§ DATASET CONTENT:
----
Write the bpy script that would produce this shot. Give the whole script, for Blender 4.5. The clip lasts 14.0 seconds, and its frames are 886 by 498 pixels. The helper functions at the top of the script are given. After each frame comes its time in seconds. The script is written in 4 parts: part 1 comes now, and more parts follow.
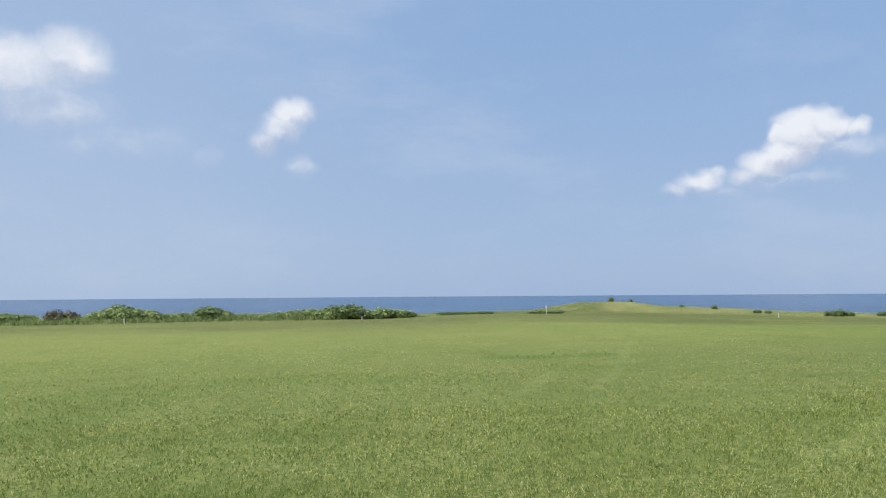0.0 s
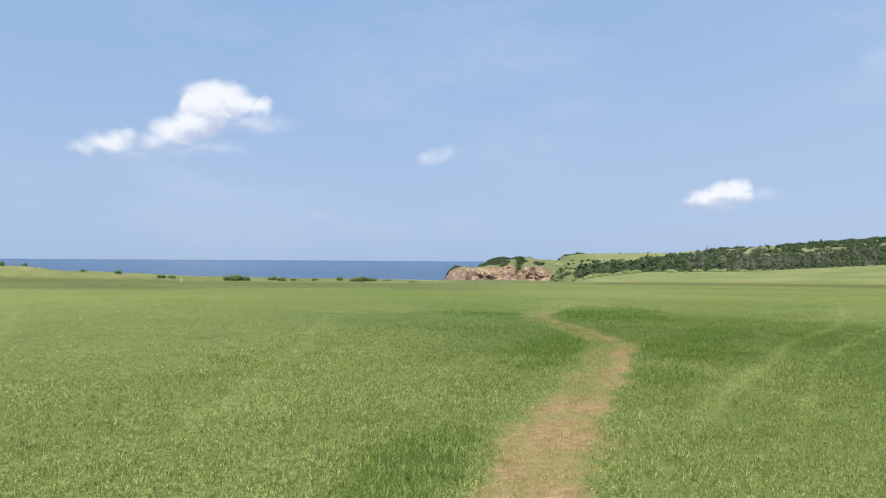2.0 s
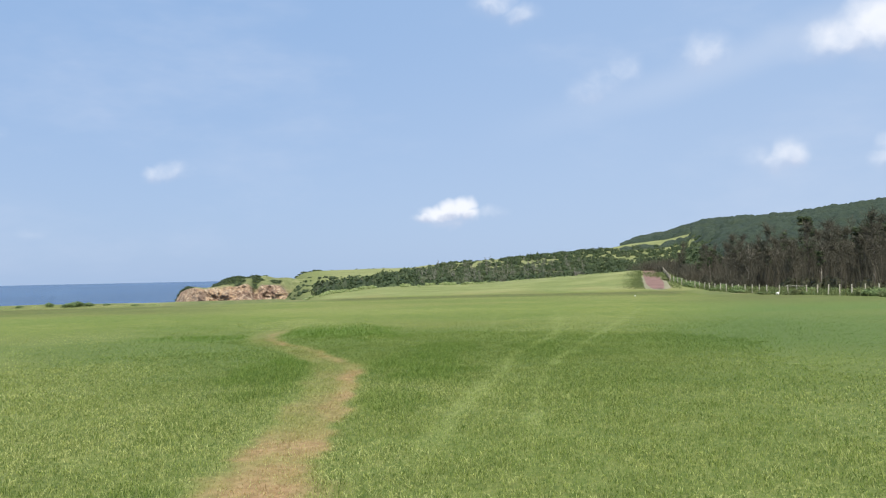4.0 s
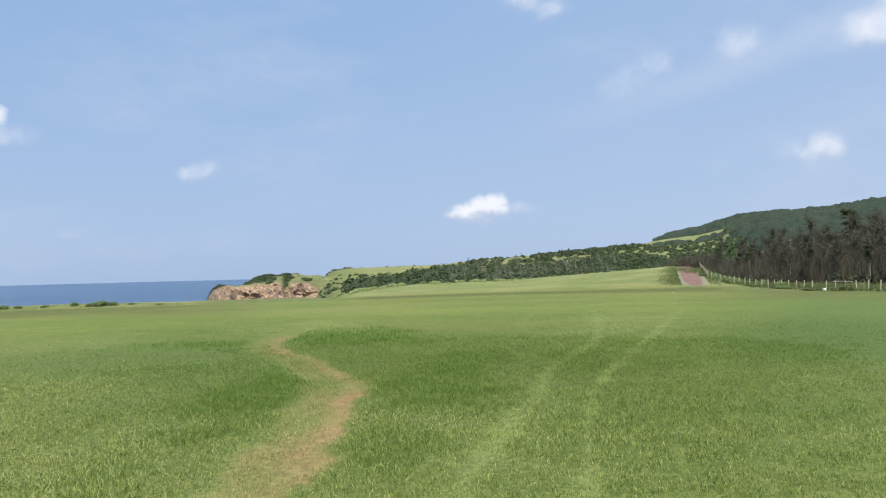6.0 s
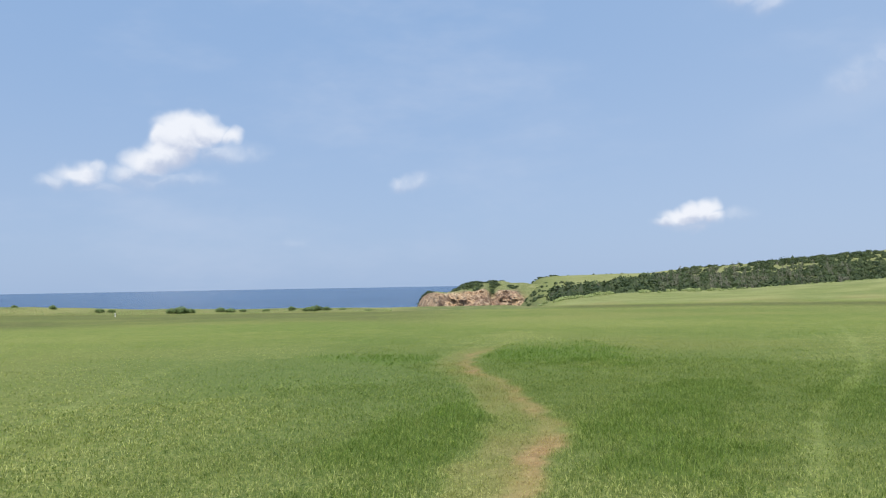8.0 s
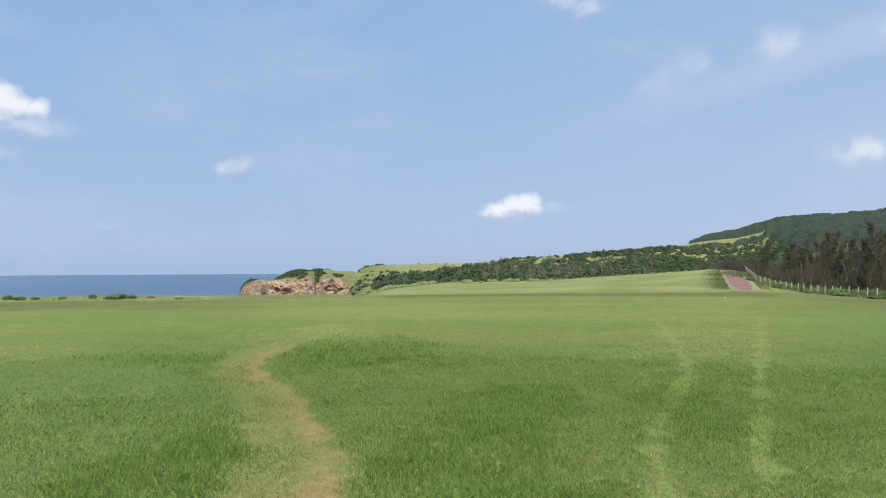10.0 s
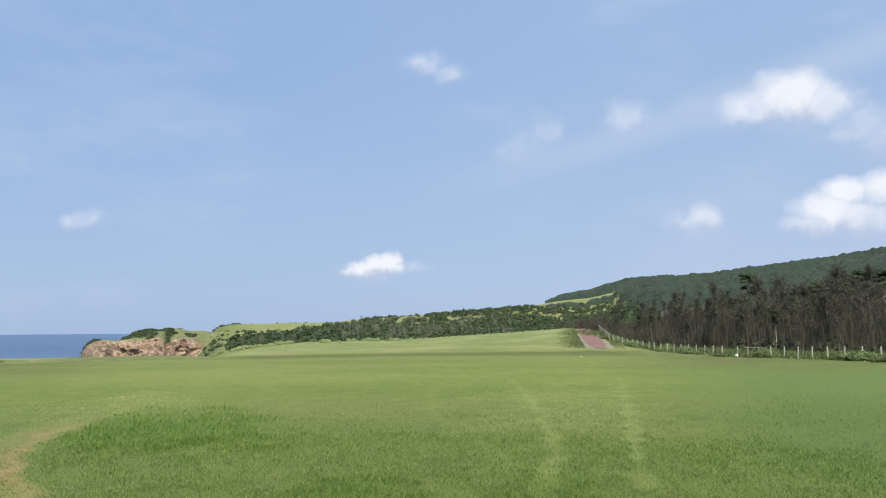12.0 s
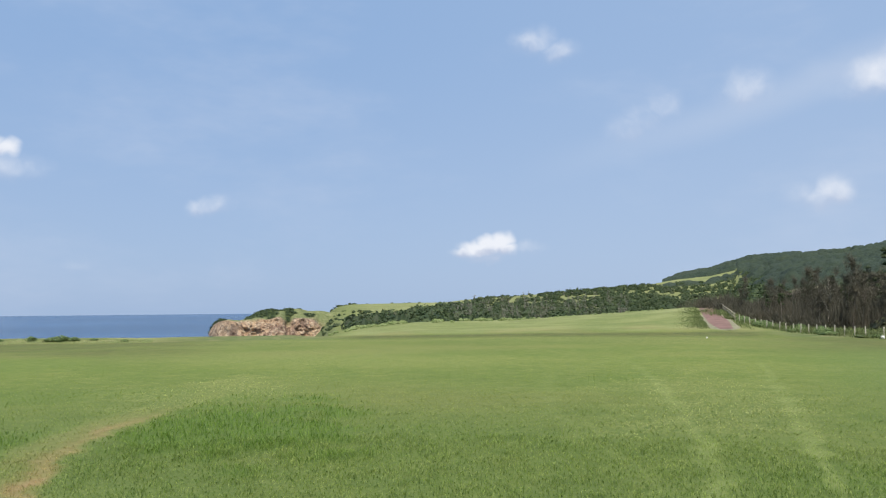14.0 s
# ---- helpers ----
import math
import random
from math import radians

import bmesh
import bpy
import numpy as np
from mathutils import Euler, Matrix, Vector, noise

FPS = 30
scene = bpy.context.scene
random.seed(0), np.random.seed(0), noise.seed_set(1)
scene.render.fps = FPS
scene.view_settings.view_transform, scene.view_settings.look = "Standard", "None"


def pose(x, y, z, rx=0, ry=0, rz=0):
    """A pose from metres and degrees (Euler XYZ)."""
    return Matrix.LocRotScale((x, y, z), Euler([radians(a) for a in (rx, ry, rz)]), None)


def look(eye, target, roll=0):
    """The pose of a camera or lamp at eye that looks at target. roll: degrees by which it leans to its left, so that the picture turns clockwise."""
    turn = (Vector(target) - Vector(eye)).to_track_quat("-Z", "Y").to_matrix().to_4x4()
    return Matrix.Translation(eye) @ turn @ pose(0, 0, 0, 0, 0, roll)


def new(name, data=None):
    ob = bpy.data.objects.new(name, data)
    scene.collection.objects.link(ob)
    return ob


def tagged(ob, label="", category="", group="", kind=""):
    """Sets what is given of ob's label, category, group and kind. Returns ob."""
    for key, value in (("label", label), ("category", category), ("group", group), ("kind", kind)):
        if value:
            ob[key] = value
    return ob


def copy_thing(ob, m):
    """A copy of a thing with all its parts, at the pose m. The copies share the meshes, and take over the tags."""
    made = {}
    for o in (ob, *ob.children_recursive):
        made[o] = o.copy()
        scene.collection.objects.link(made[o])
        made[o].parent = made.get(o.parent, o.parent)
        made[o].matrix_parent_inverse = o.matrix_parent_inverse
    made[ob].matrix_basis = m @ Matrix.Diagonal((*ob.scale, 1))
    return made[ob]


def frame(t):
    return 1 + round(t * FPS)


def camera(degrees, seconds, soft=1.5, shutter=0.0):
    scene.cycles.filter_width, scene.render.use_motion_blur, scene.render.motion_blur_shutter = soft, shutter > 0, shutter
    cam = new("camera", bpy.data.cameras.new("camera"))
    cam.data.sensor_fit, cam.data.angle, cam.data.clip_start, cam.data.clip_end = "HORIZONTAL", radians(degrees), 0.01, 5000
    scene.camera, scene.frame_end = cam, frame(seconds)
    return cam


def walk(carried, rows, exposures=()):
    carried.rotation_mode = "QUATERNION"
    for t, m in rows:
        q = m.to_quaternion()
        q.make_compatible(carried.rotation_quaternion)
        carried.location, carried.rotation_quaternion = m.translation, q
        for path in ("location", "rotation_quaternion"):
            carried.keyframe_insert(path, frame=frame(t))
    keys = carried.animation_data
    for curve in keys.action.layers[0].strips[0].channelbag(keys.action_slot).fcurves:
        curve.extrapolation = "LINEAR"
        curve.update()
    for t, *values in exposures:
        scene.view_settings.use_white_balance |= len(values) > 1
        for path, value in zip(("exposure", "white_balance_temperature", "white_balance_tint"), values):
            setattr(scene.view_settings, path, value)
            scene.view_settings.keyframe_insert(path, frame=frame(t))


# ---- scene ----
cam = camera(56.54, 14.0, soft=1.15)
PATH = [
    (0.0, pose(0.001, 0.001, 1.530, 93.121, 0.421, 0.666)),
    (0.5, pose(0.114, 0.074, 1.530, 92.901, -0.354, -8.959)),
    (1.0, pose(0.153, 0.133, 1.530, 92.358, -0.216, -19.391)),
    (1.5, pose(0.162, 0.154, 1.530, 91.825, -0.135, -29.836)),
    (2.0, pose(0.200, 0.159, 1.530, 90.668, -0.376, -38.957)),
    (2.5, pose(0.352, 0.196, 1.530, 89.155, 0.270, -46.893)),
    (3.0, pose(0.559, 0.322, 1.530, 89.860, 1.201, -52.725)),
    (3.5, pose(0.803, 0.490, 1.530, 91.742, 1.143, -57.064)),
    (6.0, pose(3.526, 2.059, 1.530, 91.580, 1.441, -54.910)),
    (6.5, pose(4.114, 2.503, 1.530, 92.819, 1.129, -47.310)),
    (7.0, pose(4.665, 2.935, 1.530, 93.045, 1.306, -40.740)),
    (9.5, pose(6.987, 4.747, 1.530, 91.412, -0.311, -42.485)),
    (10.0, pose(7.547, 4.991, 1.530, 91.488, 0.299, -52.688)),
    (10.5, pose(8.097, 5.241, 1.530, 92.366, 0.735, -57.891)),
    (11.0, pose(8.634, 5.480, 1.530, 93.726, -0.262, -62.174)),
    (11.5, pose(9.161, 5.701, 1.530, 94.774, 0.806, -63.417)),
    (12.0, pose(9.686, 5.949, 1.530, 95.529, 0.391, -62.280)),
    (12.5, pose(10.220, 6.216, 1.530, 95.611, -0.206, -60.345)),
    (13.0, pose(10.767, 6.499, 1.530, 94.827, -0.344, -59.311)),
    (13.5, pose(11.311, 6.823, 1.530, 93.951, 0.449, -58.359)),
    (14.0, pose(11.847, 7.167, 1.530, 94.189, 0.508, -54.461)),
]
walk(cam, PATH, [(0.0, 0.30), (1.5, 0.40), (2.0, 0.44), (2.5, 0.55), (3.0, 0.57), (3.5, 0.50), (6.5, 0.42), (9.5, 0.33), (10.0, 0.38), (11.0, 0.37), (12.0, 0.40), (14.0, 0.34)])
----
§ WHAT TO DO: Give back, word for word, only the lines above from the line holding "carried.keyframe_insert(path, frame=frame(t))" to the line holding "scene.view_settings.keyframe_insert(path, frame=frame(t))", both included.

§ COMPLETED TASK:
            carried.keyframe_insert(path, frame=frame(t))
    keys = carried.animation_data
    for curve in keys.action.layers[0].strips[0].channelbag(keys.action_slot).fcurves:
        curve.extrapolation = "LINEAR"
        curve.update()
    for t, *values in exposures:
        scene.view_settings.use_white_balance |= len(values) > 1
        for path, value in zip(("exposure", "white_balance_temperature", "white_balance_tint"), values):
            setattr(scene.view_settings, path, value)
            scene.view_settings.keyframe_insert(path, frame=frame(t))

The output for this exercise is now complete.